The Internet-based VOD provider recently has scored a series of long-term, multi-year deals with Time Warner and Universal, DreamWorks, Fox, Disney, Sony and cable channels A&E Networks and Discovery Networks. The studios don't want the contract terms released, but Taplin says he's confident they indicate that the studios are now serious about VOD.
"We think our partners-and that may be because we started earlier than anybody else and they have confidence in us-are pretty bullish on the industry," Taplin says.
Intertainer is up and running with two trials in Comcast Cable Communications territory, using digital set-top boxes to deliver an 8,000-title movie and entertainment catalog over the cable plant. It is also using private IP networks-including Qwest Communications International and Ohio's Broadwing Communications-to deliver movies to PCs rigged with a wireless link, which then bounces the stream to the subscriber's television set. The service is expanding to nine cities and Taplin says the aim is to be in 20 markets by the end of summer.

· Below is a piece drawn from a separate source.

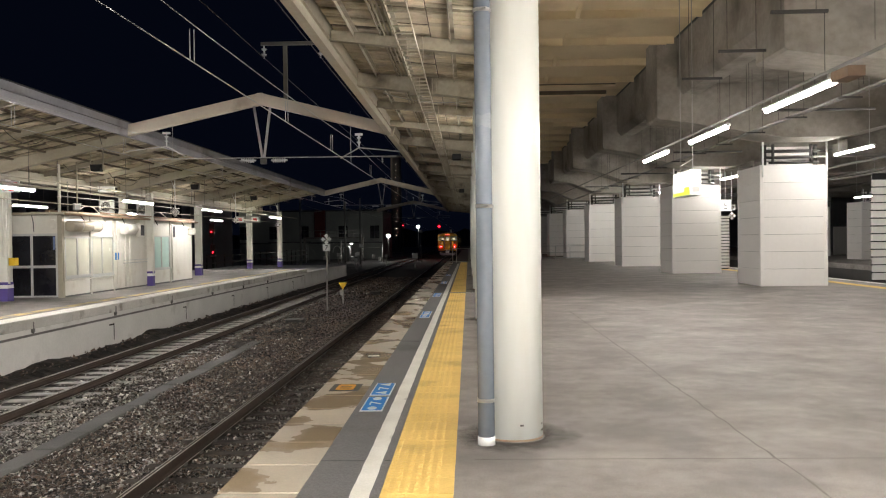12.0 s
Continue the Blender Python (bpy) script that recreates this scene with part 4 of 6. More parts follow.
def hung_camera(x, y, z, rz, label):
    c = thing("platform_camera", x, y, z, rz, label=label, category="camera", group="cameras")
    part("case", boxes((-0.3, 0.3, -0.1, 0.1, -0.09, 0.09)), M_WHITE, c, bevel=0.02)
    part("visor", boxes((-0.34, 0.3, -0.12, 0.12, 0.092, 0.11)), M_WHITE, c)
    part("lens", boxes((-0.31, -0.302, -0.07, 0.07, -0.06, 0.06)), M_BLACK, c)
    part("stem", rods(((0.05, 0, 0.1), (0.05, 0, far_z(x) - z), 0.022)), M_BEAM, c)


def roof_clutter():
    """Cables, trunking and a wall lamp over the hut."""
    t = thing("roof_trunking", -12.24, 24.1, LP + 2.58, label="tangle of cables and rusty trunking on the hut roof", category="trunking")
    part("trunking", boxes((-0.5, -0.38, 0.0, 11.0, 0.0, 0.08), (-1.2, -1.12, 0.5, 10.0, 0.0, 0.05)), M_RUSTPIPE, t)
    rnd = random.Random(6)
    for i in range(7):
        y0 = 0.3 + 1.5 * i
        bm = bmesh.new()
        sweep(bm, [(-0.42 + 0.55 * u + rnd.uniform(-0.03, 0.03), y0 + 0.9 * u, 0.09 + 0.25 * math.sin(u * math.pi) - 0.35 * u * u) for u in (j / 7 for j in range(8))], 0.016)
        part("cable", bm, M_BLD if i % 2 else M_BLACK, t)
    for i in range(5):
        part("strut", rods(((-0.3, 1.0 + 2.2 * i, 0.0), (-0.3, 1.0 + 2.2 * i, 1.0), 0.016)), M_DUCT, t)
    part("roof_rail", rods(((-0.3, 0.5, 0.52), (-0.3, 10.8, 0.52), 0.014), ((-0.3, 0.5, 0.9), (-0.3, 10.8, 0.9), 0.014)), M_DUCT, t)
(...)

Intertainer's movie library includes first-run movies, classic films and specials. First-run movies are in the pay-per-view distribution window, so Intertainer can offer the same titles as cable's premium channels.
And so far, Intertainer has made the deals for the titles, with a lone holdout: Viacom Inc. film subsidiary Paramount notably has lagged behind in talks with VOD players, including its own sister company Blockbuster Inc.
"We haven't gotten any content from Paramount either if that makes them feel better," Taplin notes. "Other than Paramount, we've never had any problems."
He adds that the studio's caution is part of its own corporate culture. "I think they are just pretty conservative," Taplin says of Paramount. "They were the last to offer DVDs-almost a year later than any other studio. I think they take their time and that's kind of the personality of the company."
Taplin says there is a good motivator for film studios to expand into VOD distribution. "I think all of them understand that it would be nice to be out of the manufacturing business," he says. "They clearly get a better margin on VOD than they do on the videocassette business. They don't take a lot of risk like they do in the videocassette business. Especially in the sell-through business, if you manufacture too many cassettes, you've got to buy them back from Wal-Mart."
Still, Taplin does see the studios doing some of their own film hawking along with other distribution deals. "I think they'll do both," Taplin says. "Warner Brothers owns a television network called the WB. That doesn't mean they are not selling to NBC and CBS and anybody else that will buy their programming. I just don't think that's the way any sane studio will work. They may have their own online Internet download services and they will still sell to us too-and why wouldn't they? The more people that see the movie, the more money you make."
Taplin says that in the early stages the revenue studios are receiving remains relatively small, "but as the universe expands their willingness to move the window up closer to the video store window will be interesting. That will make a difference."